Inspired by Oasis and DeepMind's "dream" machines.
This 'inputbased' branch is another (and slightly better) experiment, where from a single frame you can press a key and the AI will predict the image, all this in real-time (30+ fps), there are many issues, but if you're curious how it looks like, my best attempt is saved in the folder success
: bring the inputs.txt inside videos/, the dreamnet.pth in the project root and extract frames.zip inside frames/, then run realtime_predict.py (preferably in VSCode), from there you can predict the next frame using WASD to move (no A, B, Z or other buttons), R to reset (sets to 'frame_00000.png'), ESC to end.
Normally, to train the "dreamnet" with your own frames, you have to:
1. In your Mupen64 emulator, run avicapture.lua
or the variants and do what the script says.
2. This will save one or more videos to videos/
, so run aviToPng.py
to convert the videos into 96x96 borderless .png images (inside preframes/
).
3. Run checksum.lua
to remove duplicated frames, because Mupen64 records at 60 fps, the 1st and 3rd frame are identical, same with 3rd and 5th, 5th and 7th and so on.

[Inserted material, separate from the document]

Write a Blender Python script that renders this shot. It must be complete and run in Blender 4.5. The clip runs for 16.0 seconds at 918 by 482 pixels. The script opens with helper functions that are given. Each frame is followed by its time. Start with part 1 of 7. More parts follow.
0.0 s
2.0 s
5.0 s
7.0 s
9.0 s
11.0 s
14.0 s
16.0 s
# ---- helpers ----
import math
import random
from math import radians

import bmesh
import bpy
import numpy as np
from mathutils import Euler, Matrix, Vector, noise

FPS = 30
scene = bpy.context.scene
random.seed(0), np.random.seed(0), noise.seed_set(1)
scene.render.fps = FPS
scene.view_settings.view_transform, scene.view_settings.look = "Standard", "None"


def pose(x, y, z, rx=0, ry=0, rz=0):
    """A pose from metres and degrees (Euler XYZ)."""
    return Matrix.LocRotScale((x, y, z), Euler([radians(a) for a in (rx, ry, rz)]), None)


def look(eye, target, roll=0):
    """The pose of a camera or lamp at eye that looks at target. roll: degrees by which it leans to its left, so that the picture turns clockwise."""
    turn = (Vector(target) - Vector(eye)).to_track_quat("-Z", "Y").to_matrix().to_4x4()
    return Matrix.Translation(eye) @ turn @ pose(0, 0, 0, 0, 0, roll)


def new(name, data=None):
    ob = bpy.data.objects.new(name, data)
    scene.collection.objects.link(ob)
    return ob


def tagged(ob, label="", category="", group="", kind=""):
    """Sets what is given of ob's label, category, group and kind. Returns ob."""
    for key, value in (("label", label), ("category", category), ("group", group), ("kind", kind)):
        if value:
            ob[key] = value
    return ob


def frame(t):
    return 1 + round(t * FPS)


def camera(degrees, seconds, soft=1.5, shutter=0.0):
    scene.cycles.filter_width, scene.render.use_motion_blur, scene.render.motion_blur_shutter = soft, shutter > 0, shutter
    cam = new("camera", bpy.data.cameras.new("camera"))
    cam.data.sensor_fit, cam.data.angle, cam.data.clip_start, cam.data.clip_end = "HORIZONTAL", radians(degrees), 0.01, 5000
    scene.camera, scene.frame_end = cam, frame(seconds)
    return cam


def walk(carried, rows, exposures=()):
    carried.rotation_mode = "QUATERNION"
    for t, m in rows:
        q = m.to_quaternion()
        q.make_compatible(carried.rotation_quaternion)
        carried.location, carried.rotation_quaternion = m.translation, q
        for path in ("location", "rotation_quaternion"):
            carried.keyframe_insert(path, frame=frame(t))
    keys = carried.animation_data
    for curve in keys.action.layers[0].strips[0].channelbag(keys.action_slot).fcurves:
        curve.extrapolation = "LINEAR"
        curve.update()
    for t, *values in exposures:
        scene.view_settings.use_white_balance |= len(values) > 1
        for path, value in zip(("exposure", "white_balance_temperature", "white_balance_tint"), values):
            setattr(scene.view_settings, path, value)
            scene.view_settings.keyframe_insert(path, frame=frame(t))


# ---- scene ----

4. Train your dreamnet with train_model.py
, I personally used Google Colab for this.
5. After the training you will end up with a dreamnet.pth
in your project root, run realtime_predict.py
and see the results.
After all of this, you can delete your heavy videos in videos/
and the images in preframes/
, it will still work.
Why heavy? Well, I must mention your Mupen64's capture settings must be set to raw frames, no compression, meaning a 23 second video will weigh about 2 GB.
Optional: set the capture sync setting to "None", by default it's "Audio", which slows down the recording slightly.